It is not uncommon for a defendant in a patent infringement litigation to file a petition for inter partes review (IPR) before the Patent Trial and Appeal Board.1 An important issue that arises when the PTAB denies institution of an IPR is whether the trial court will allow the patent owner to introduce evidence of that denial at trial.2
District court decisions have gone both ways on the issue, i.e., some district courts have allowed patent owners to introduce evidence of a decision to deny institution of an IPR, and some district courts have precluded such evidence.3 In an October 12, 2017, decision,4 the Eastern District of Wisconsin granted the defendant’s motion in limine to preclude the patent owner from introducing evidence concerning post-issuance proceedings involving the three patents in suit. One of the patents in suit was the subject of at least one ex parte reexamination, one inter partes reexamination (the pre-America Invents Act predecessor to inter partes review proceedings) and four IPRs. Each of the other two patents in suit was the subject of at least one inter partes reexamination and four IPRs.
The District Court first summarized its earlier ruling concerning prior art references/prior art combinations that Snap-On was estopped from relying on in the litigation. In its earlier order, the District Court determined that Snap-On was barred from relying on any prior art that Snap-On reasonably could have relied on — but did not — when it filed its IPR petitions; was barred from relying on any invalidity ground upon which the PTAB instituted trial; but was not barred from relying on any invalidity ground included in its IPR petitions upon which the PTAB did not institute trial.
In its motion in limine to preclude the patent owner from introducing evidence of the PTAB’s denial decisions, Snap-On argued that those decisions were irrelevant. Snap-On argued that because estoppel5 precluded it from relying at trial on any grounds ruled upon in the PTAB’s final written decision issued at the conclusion of the IPRs, the prior art references that Snap-On would introduce at trial would necessarily be different than those considered by the PTAB. Snap-On also argued that explaining to the jury the post-issuance PTO procedures, the relevant legal standards in those proceedings, the evidence the PTO considered in each proceeding, and the outcomes in each proceeding would waste the jury’s time, confuse the jury, and mislead the jury to defer to the PTAB on the issue of validity.

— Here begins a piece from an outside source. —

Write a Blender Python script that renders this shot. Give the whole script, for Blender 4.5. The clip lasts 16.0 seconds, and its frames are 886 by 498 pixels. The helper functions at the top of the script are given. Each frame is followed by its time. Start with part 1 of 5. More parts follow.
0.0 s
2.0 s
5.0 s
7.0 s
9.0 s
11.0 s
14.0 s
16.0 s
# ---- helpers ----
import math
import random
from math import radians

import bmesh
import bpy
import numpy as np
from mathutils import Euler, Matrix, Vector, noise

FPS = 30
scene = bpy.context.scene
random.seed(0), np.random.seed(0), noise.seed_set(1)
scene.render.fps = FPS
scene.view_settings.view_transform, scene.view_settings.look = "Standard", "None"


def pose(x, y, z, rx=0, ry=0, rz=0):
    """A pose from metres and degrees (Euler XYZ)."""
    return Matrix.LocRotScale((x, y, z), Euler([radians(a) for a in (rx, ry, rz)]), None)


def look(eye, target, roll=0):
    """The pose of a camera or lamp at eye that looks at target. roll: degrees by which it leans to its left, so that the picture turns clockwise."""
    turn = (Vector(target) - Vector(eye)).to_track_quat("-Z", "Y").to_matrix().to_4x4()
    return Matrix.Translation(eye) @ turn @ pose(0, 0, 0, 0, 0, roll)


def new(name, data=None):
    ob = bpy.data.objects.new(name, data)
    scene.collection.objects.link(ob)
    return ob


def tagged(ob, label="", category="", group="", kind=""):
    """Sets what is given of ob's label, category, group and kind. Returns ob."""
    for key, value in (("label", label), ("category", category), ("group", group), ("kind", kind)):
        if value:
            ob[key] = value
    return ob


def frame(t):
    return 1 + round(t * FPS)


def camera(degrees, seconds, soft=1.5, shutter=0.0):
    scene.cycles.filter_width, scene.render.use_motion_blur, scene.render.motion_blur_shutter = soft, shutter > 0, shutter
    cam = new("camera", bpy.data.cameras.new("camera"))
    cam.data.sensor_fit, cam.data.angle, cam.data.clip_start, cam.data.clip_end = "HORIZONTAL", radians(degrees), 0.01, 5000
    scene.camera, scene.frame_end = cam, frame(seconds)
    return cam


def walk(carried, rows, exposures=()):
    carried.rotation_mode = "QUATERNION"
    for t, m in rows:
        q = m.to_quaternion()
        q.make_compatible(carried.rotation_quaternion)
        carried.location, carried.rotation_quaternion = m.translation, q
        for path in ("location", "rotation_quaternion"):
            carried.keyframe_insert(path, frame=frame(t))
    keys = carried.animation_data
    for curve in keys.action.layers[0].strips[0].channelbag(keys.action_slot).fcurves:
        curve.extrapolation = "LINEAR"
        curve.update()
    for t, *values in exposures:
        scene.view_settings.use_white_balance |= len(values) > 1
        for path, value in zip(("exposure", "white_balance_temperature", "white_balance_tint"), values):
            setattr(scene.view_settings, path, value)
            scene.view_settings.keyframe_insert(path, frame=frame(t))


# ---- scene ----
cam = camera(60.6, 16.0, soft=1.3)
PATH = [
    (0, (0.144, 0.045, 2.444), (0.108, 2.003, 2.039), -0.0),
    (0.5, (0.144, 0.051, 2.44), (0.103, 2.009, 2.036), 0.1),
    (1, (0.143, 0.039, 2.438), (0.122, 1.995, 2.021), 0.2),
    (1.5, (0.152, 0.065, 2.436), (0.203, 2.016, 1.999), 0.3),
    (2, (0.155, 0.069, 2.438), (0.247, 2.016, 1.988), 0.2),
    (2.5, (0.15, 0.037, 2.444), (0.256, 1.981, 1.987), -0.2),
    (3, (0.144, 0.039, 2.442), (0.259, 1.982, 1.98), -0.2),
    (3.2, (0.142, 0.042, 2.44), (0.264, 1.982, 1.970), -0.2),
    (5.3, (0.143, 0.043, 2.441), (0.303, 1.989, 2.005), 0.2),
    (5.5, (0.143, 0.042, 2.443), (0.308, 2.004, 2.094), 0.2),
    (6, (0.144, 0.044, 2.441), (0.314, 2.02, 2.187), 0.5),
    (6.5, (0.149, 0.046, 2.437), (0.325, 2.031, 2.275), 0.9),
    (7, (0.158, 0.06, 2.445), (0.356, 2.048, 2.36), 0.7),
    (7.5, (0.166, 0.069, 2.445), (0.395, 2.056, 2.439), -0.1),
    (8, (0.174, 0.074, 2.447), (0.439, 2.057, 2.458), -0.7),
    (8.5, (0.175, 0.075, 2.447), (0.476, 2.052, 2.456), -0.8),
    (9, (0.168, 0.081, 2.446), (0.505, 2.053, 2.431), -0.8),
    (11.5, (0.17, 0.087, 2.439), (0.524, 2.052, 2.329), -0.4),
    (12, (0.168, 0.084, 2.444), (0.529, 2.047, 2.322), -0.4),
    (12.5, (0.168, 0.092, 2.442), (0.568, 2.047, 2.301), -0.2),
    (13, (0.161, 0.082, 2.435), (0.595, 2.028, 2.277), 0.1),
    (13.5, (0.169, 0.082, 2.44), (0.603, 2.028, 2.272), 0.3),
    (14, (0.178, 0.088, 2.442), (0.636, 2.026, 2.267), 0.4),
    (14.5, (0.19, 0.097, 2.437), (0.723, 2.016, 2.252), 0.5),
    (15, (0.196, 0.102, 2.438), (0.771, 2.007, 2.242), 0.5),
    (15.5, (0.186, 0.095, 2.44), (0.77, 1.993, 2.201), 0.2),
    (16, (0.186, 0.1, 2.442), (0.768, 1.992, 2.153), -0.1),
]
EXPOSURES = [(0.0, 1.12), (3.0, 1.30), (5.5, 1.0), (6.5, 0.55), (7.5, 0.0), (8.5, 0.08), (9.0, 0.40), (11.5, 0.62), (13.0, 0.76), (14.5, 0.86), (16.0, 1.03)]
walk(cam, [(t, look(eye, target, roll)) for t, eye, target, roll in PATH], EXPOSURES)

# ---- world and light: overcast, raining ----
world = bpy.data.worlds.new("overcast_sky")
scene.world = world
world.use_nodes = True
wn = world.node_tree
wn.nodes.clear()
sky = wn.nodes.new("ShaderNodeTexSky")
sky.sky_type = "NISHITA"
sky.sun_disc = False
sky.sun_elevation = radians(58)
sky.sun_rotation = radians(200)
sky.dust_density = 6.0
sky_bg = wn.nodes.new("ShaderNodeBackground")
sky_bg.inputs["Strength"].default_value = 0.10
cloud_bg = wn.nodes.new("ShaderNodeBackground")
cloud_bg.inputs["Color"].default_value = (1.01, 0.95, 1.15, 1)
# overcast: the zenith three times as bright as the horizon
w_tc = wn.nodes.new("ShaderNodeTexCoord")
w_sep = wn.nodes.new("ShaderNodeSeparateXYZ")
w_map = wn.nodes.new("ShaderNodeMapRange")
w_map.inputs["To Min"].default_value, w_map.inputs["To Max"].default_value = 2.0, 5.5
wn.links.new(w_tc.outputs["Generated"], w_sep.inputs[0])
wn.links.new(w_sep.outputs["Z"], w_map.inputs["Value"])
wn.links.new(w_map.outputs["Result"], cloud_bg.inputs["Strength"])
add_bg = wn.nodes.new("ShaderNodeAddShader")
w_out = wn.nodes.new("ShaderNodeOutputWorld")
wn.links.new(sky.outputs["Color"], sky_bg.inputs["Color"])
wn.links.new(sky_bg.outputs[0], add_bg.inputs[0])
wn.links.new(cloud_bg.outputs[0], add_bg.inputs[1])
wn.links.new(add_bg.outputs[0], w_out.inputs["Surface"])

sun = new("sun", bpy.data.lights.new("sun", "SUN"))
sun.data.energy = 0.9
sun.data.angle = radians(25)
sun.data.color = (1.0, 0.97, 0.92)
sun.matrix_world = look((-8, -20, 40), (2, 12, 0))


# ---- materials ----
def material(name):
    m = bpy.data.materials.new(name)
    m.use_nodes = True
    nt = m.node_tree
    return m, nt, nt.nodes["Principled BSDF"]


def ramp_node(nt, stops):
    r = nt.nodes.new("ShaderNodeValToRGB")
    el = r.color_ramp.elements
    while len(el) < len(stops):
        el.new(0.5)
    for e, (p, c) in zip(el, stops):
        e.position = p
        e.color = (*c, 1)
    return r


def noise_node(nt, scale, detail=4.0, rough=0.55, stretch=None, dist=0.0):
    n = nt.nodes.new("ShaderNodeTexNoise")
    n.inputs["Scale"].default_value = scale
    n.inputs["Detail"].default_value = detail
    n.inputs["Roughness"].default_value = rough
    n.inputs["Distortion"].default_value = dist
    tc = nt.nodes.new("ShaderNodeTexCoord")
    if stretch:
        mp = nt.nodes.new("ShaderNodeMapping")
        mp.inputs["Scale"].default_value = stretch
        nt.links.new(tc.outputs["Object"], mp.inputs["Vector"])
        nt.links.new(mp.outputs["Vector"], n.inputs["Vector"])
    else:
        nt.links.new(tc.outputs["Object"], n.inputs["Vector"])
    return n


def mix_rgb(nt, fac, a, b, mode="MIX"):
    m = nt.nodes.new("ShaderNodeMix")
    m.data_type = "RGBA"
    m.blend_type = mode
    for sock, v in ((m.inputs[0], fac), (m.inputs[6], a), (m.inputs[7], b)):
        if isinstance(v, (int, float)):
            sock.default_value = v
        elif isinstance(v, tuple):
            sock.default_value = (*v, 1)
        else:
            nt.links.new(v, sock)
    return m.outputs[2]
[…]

The patent owner countered that the PTO’s decisions upholding plaintiffs’ patents against post-issuance challenges were relevant to opposing Snap-On’s invalidity contentions because the PTO’s decisions showed that Snap-On was rehashing arguments that were already unsuccessful before the PTO. The patent owner also argued that the post-issuance proceedings provided context for the third-party license agreements plaintiffs intended to use to prove damages.
Ultimately the District Court agreed with Snap-On, finding particularly relevant the fact that estoppel prevented Snap-On from arguing invalidity based on prior art that was the subject of an instituted IPR proceeding. The court disagreed with other district courts that had determined that any prejudice resulting from a patent owner’s introduction of evidence of a PTAB denial decision could be remedied by a jury instruction explaining the different legal standards in the PTO and the court. The District Court concluded that the prejudice outweighed the probative value of the PTAB denial decisions. Therefore, the District Court ruled that the patent owner could not introduce evidence of the post-issuance proceedings where the PTO determined the patents in suit were not unpatentable, whether in a decision denying institution or a final written decision in the patent owner’s favor, and, similarly, Snap-On could not introduce evidence of any IPR institutions or favorable statements by the PTO during post-issuance proceedings. However, the District Court also ruled that “[t]he parties may … use as evidence statements made or evidence proffered during the [post-issuance proceedings] so long as this is done without referencing either the [proceedings] or the outcomes.”